Regarding the environmental, climatic, social and economic impacts of mega-dams, in particular on the Zambezi River

The project establishes that the Mphanda Nkuwa Dam will be built just 70km downstream from the Cahora Bassa Dam, which could aggravate the already serious negative impacts of existing dams along the Zambezi River.

This project will have very serious social and environmental impacts (in particular for local communities), and there is no chance it will bring the country the economic benefits claimed by its proponents. The EIA approved in 2011 did not contemplate the risk of induced seismicity, it did not contemplate the impact of climate change on river flow (and the consequent reduction in estimated energy production), nor did it  contemplate the financial risk that the project represents. Why does our government continue to ignore all these facts and flaws?

The Zambezi River is the 4th largest river in Africa and an estimated 32 million people live on its banks, 80% of whom depend directly on the river for subsistence through agriculture and fishing. In the specific case of the Mphanda Nkuwa project, the environmental unfeasibility of which we speak is not only justified by the fundamental perspective of ecological preservation, since it also translates into a blatant and unquestionable economic unfeasibility. Taking into account the reports of the United Nations Framework Convention on Climate Change and International Rivers, even without the dam in Mphanda Nkuwa, the Zambezi is already one of the rivers in Africa that will most suffer the impacts of climate change (partially because of the greenhouse gas emissions caused by mega-dams) due to intense droughts and floods that are projected to the continent in the medium and long term. Such climatic events will certainly jeopardize the energy production of its various dams – especially Mozambique’s dams, which stand at the end of the line. Specifically regarding the flow of the Zambezi River, studies predict that by 2050 there will be a considerable reduction of 26-40% of its flow. This data is not being considered, nor is it even being debated. Will we have to wait until 2050 to see this scenario materialize along with all the negative impacts on the local communities and on the rich ecosystem of the Zambezi Delta to believe in it?

Countless studies and concrete examples demonstrate that it is a mistake to continue to insist on the construction of large and mega-dams for energy production. An Oxford study looked at all the dams built between 1934 and 2007 and concluded that large and mega-dams end up 96% more expensive than the initial project, and take 44% longer than estimated to get built. There is also sufficient evidence that there is an urgent need to make an energy transition and diversification, by abandoning traditional and obsolete sources of energy and adopting clean and renewable energy sources. There are currently countless countries that have distanced themselves from this type of solutions, in the last 100 years, in the US alone, about 1150 dams have been demolished!

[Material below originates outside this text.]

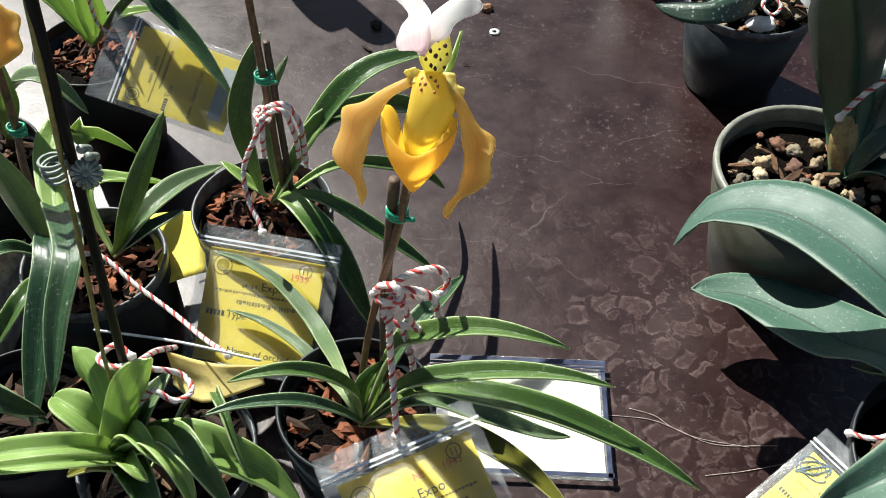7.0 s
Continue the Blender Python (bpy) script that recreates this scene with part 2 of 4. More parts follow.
M = {
    "leaf": leaf_material("leaf_green", (0.012, 0.050, 0.008), (0.058, 0.132, 0.026), (0.27, 0.40, 0.11), 0.75, 0.28, trans=0.26),
    "leaf_dark": leaf_material("leaf_deep_green", (0.010, 0.036, 0.018), (0.032, 0.080, 0.036), (0.14, 0.25, 0.09), 0.75, 0.27, trans=0.22),
    "leaf_pale": leaf_material("leaf_grey_green", (0.070, 0.125, 0.055), (0.150, 0.215, 0.110), (0.28, 0.37, 0.16), 0.6, 0.28, trans=0.3),
    "leaf_bright": leaf_material("leaf_bright_green", (0.165, 0.310, 0.060), (0.335, 0.490, 0.155), (0.56, 0.70, 0.28), 0.25, 0.25, trans=0.48),
    "leaf_yellow": leaf_material("leaf_yellowing", (0.075, 0.088, 0.010), (0.16, 0.155, 0.020), (0.36, 0.33, 0.05), 0.15, 0.34),
    "leaf_teal": leaf_material("leaf_blue_green", (0.018, 0.058, 0.040), (0.040, 0.094, 0.066), (0.11, 0.19, 0.12), 0.5, 0.54, trans=0.08, rib=(0.008, 0.022, 0.017), margin=0.25, relief=0.16),
    "leaf_deep": leaf_material("leaf_deep_teal", (0.008, 0.029, 0.021), (0.021, 0.055, 0.038), (0.06, 0.13, 0.08), 0.3, 0.36, trans=0.10, rib=(0.005, 0.014, 0.011), margin=0.2, relief=0.2),
    "leaf_spotted": leaf_material("leaf_spotted", (0.010, 0.028, 0.020), (0.024, 0.052, 0.038), (0.07, 0.13, 0.07), 0.0, 0.35, True, 0.1, margin=0.1),
    "petal": petal_material("petal_amber", (0.95, 0.68, 0.24), (0.82, 0.44, 0.12), (0.97, 0.79, 0.38), 0.78, blush=(0.66, 0.27, 0.07)),
    "pouch": petal_material("pouch_yellow", (0.96, 0.70, 0.14), (0.92, 0.56, 0.09), (0.97, 0.79, 0.26), 0.76),
    "throat": petal_material("throat_yellow", (0.97, 0.78, 0.14), (0.96, 0.62, 0.05), (0.97, 0.84, 0.28), 0.75),
    "pouch_pale": petal_material("pouch_pale", (0.62, 0.55, 0.10), (0.50, 0.46, 0.08), (0.66, 0.60, 0.16), 0.3),
    "sepal_white": petal_material("sepal_white", (0.92, 0.91, 0.90), (0.90, 0.87, 0.88), (0.95, 0.94, 0.93), 0.82, tint=(0.72, 0.46, 0.54)),
    "sepal_spotted": petal_material("sepal_spotted", (0.84, 0.76, 0.16), (0.70, 0.70, 0.12), (0.88, 0.82, 0.34), 0.55),
    "sepal_yellow": petal_material("sepal_yellow", (0.84, 0.72, 0.20), (0.74, 0.60, 0.12), (0.86, 0.76, 0.3), 0.45),
    "maroon": plain("spot_maroon", (0.035, 0.008, 0.006), (0.07, 0.016, 0.010), 0.5, 300, 0.2),
    "rust_spot": plain("spot_rust", (0.30, 0.09, 0.02), (0.40, 0.14, 0.03), 0.5, 300, 0.2),
    "stem": plain("stem_brown", (0.028, 0.015, 0.009), (0.150, 0.076, 0.036), 0.5, 160, 0.4),
    "stem_green": plain("stem_olive", (0.09, 0.09, 0.02), (0.20, 0.17, 0.045), 0.6, 200, 0.5),
    "stake": plain("stake_bamboo", (0.022, 0.013, 0.008), (0.085, 0.048, 0.027), 0.6, 140, 0.4),
    "sheath": plain("sheath_tan", (0.17, 0.10, 0.035), (0.33, 0.26, 0.09), 0.6, 140, 0.4),
    "black_wire": plain("stake_black", (0.0025, 0.0025, 0.003), (0.006, 0.006, 0.007), 0.5, 200, 0.1, spec=0.12),
    "tie": plain("tie_green", (0.0, 0.16, 0.085), (0.02, 0.30, 0.17), 0.35, 300, 0.2),
    "clip": plain("clip_grey_green", (0.07, 0.09, 0.075), (0.20, 0.24, 0.20), 0.45, 300, 0.3),
    "white_strand": plain("string_white", (0.80, 0.76, 0.73), (0.92, 0.89, 0.87), 0.8, 700, 0.6, fine=2500, trans=0.45),
    "red_strand": plain("string_red", (0.55, 0.03, 0.025), (0.75, 0.16, 0.13), 0.8, 700, 0.6, fine=2500, trans=0.3),
    "pot": plain("pot_black_plastic", (0.003, 0.003, 0.0035), (0.008, 0.0085, 0.009), 0.5, 90, 0.12, spec=0.3),
    "pot_blue": plain("pot_charcoal_plastic", (0.005, 0.008, 0.010), (0.011, 0.016, 0.020), 0.5, 90, 0.12, spec=0.35),
    "rim_worn": plain("pot_rim_worn", (0.018, 0.020, 0.023), (0.13, 0.14, 0.15), 0.5, 120, 0.2),
    "pot_grey": plain("pot_grey_plastic", (0.024, 0.024, 0.015), (0.048, 0.048, 0.033), 0.5, 60, 0.15),
    "rim_grey": plain("pot_rim_grey", (0.10, 0.105, 0.082), (0.19, 0.195, 0.16), 0.5, 90, 0.2),
    # compost colour taken near black to hold the shade inside the pots
    "soil": plain("soil_dark_shaded", (0.0015, 0.0012, 0.001), (0.007, 0.005, 0.004), 0.95, 260, 1.0, dist=0.003, spec=0.05),
    "bark": pieces_material("bark_red_brown", [(0.0, (0.030, 0.012, 0.007)), (0.35, (0.085, 0.028, 0.014)), (0.6, (0.20, 0.066, 0.030)), (0.85, (0.30, 0.105, 0.048)), (1.0, (0.10, 0.040, 0.022))]),
    "chip": pieces_material("bark_dark_brown", [(0.0, (0.010, 0.006, 0.004)), (0.6, (0.050, 0.026, 0.015)), (1.0, (0.20, 0.11, 0.06))]),
    "pebble": pieces_material("pebble_stone", [(0.0, (0.46, 0.37, 0.23)), (0.2, (0.22, 0.15, 0.08)), (0.4, (0.26, 0.11, 0.06)), (0.52, (0.05, 0.045, 0.04)), (0.7, (0.20, 0.17, 0.12)), (0.85, (0.36, 0.26, 0.15)), (1.0, (0.52, 0.45, 0.32))], 200, 0.8, 0.9),
    "pebble_white": plain("pebble_white", (0.62, 0.60, 0.55), (0.80, 0.78, 0.74), 0.6, 120, 0.3),
    "card_yellow": plain("card_yellow", (0.84, 0.72, 0.10), (0.88, 0.78, 0.15), 0.75, 40, 0.1, trans=0.35),
    "card_stained": plain("card_stained", (0.86, 0.78, 0.32), (0.80, 0.62, 0.22), 0.75, 55, 0.3, trans=0.4),
    "card_white": plain("card_cream", (0.64, 0.64, 0.55), (0.70, 0.70, 0.61), 0.75, 40, 0.1, trans=0.2),
    "ink": plain("ink_black", (0.02, 0.02, 0.018), (0.05, 0.05, 0.04), 0.7, 200, 0.0),
    "ink_olive": plain("ink_olive", (0.16, 0.13, 0.02), (0.24, 0.19, 0.03), 0.7, 200, 0.0),
    "ink_red": plain("ink_red", (0.62, 0.10, 0.02), (0.72, 0.16, 0.03), 0.7, 200, 0.0),
    "ink_pale": plain("ink_pale_olive", (0.50, 0.46, 0.24), (0.58, 0.54, 0.30), 0.7, 200, 0.0),
    "card_tint": plain("card_pale_yellow", (0.66, 0.63, 0.30), (0.70, 0.67, 0.36), 0.75, 40, 0.1),
    "ink_blue": plain("ink_blue", (0.02, 0.07, 0.12), (0.03, 0.10, 0.16), 0.6, 200, 0.0),
    "label_blue": plain("label_grey_blue", (0.36, 0.42, 0.46), (0.44, 0.49, 0.52), 0.7, 60, 0.0),
    "film": film_material("clear_film"),
    "zip": plain("zip_plastic", (0.55, 0.58, 0.60), (0.75, 0.78, 0.80), 0.3, 80, 0.2),
    "navy": plain("bag_edge_navy", (0.010, 0.014, 0.035), (0.03, 0.04, 0.08), 0.35, 90, 0.2),
    "cup": plain("cup_white_plastic", (0.62, 0.63, 0.62), (0.72, 0.73, 0.72), 0.4, 50, 0.1),
    "concrete": plain("concrete_weathered", (0.20, 0.18, 0.16), (0.46, 0.44, 0.41), 0.9, 110, 0.9, fine=420, dist=0.002),
    "rust": plain("rust_brown", (0.07, 0.035, 0.025), (0.15, 0.075, 0.05), 0.7, 180, 0.5),
    "table": table_material(),
    "steel": plain("steel_dull", (0.45, 0.45, 0.44), (0.7, 0.7, 0.68), 0.4, 300, 0.2, 0.8),
    "ground": plain("paving_grey", (0.24, 0.23, 0.22), (0.36, 0.35, 0.33), 0.9, 3, 0.4, fine=60, dist=0.004),
    "fibre": plain("scratch_pale", (0.20, 0.16, 0.14), (0.34, 0.28, 0.25), 0.8, 300, 0.3),
}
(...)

The recent floods on the Revuboé River, which are affecting the centre of the country and all the communities living along the banks of the this river and of the Zambezi River, are yet another prove that dams (especially those of this size) are not suitable to mitigate the impacts of floods and droughts. On the contrary, large and mega-dams exacerbate these impacts, since their main (and, in most cases, only) purpose is the generation of hydropower. To reach their maximum production capacity, the reservoirs must accumulate as much water as possible. In case of floods, the dam is forced to release the stored water, causing even more destruction in the existing communities and infrastructures along the river bank.

Without a doubt, energy is a fundamental and indispensable asset for the development of a nation, however, there is enough scientific evidence that large dams do not bring the desired benefits, specially for those who need them the most. The truth is that the energy produced in mega-dams does not benefit the local populations and serves mostly for export and supply of energy-intensive industries, as the Cahora Bassa Dam exemplifies. The successive and unannounced high increases in the price of energy that Mozambicans have faced over the past five years, clearly show that our government has not been able to properly manage the energy it already produces, nor has it been able to plan properly and seek solutions that take into consideration the present shameful and sad situation of crisis in which the country is immersed.

In conclusion:

Given the information presented above, and in numerous studies and scientific analysis that we can make available if you are interested, we must ask you: Why are we rowing against the tide? We demand the government explain to us clearly and comprehensively the contours, objectives and the rational behind this project, including:
• Where does the investment come from and in exchange for what?
• Why is this project a priority for the country (taking into account the current socio-economic situation)?
• Have other alternatives been considered? If so, which ones?
• Who will be responsible for compensating the communities that, for over 19 years, have had their future on hold, unable to invest in their community and to build any infrastructure, for fear of losing their investments? These communities heard about the Mphanda Nkuwa dam project for the first time in 2000 and were warned not to build new infrastructures because they would not be compensated at the time of resettlement. To date they have received no other information from the government.
• What is the real purpose of the dam and what hypothetical benefits do you think it would bring the country in the short, medium and long term, including how do you plan to monetize it? Considering that Eskom (our main customer) is the electricity company that buys energy at the lowest price in the world, from us… and also remembering that, at present, Mozambicans are paying one of the highest rates of energy consumption in Africa, behind only 3 countries.

If the Government’s priority is really development, there are a number of other energy options that need to be duly studied and widely debated, such as clean renewable energy sources, so that the decision that needs to be made is the most correct and fair socially, environmentally and economically. Once again, Justiça Ambiental is available to help find alternatives that are in line with a truly inclusive and sustainable development, suitable for the majority of Mozambicans. Or do we have to make the same mistakes again? Or do you wish to tell us then that you did not see it coming?


Photograph taken in Maputo, in an action to raise awareness about the impacts of the proposed Mphanda Nkuwa dam, on March 14th 2019, International Day of Action for Rivers.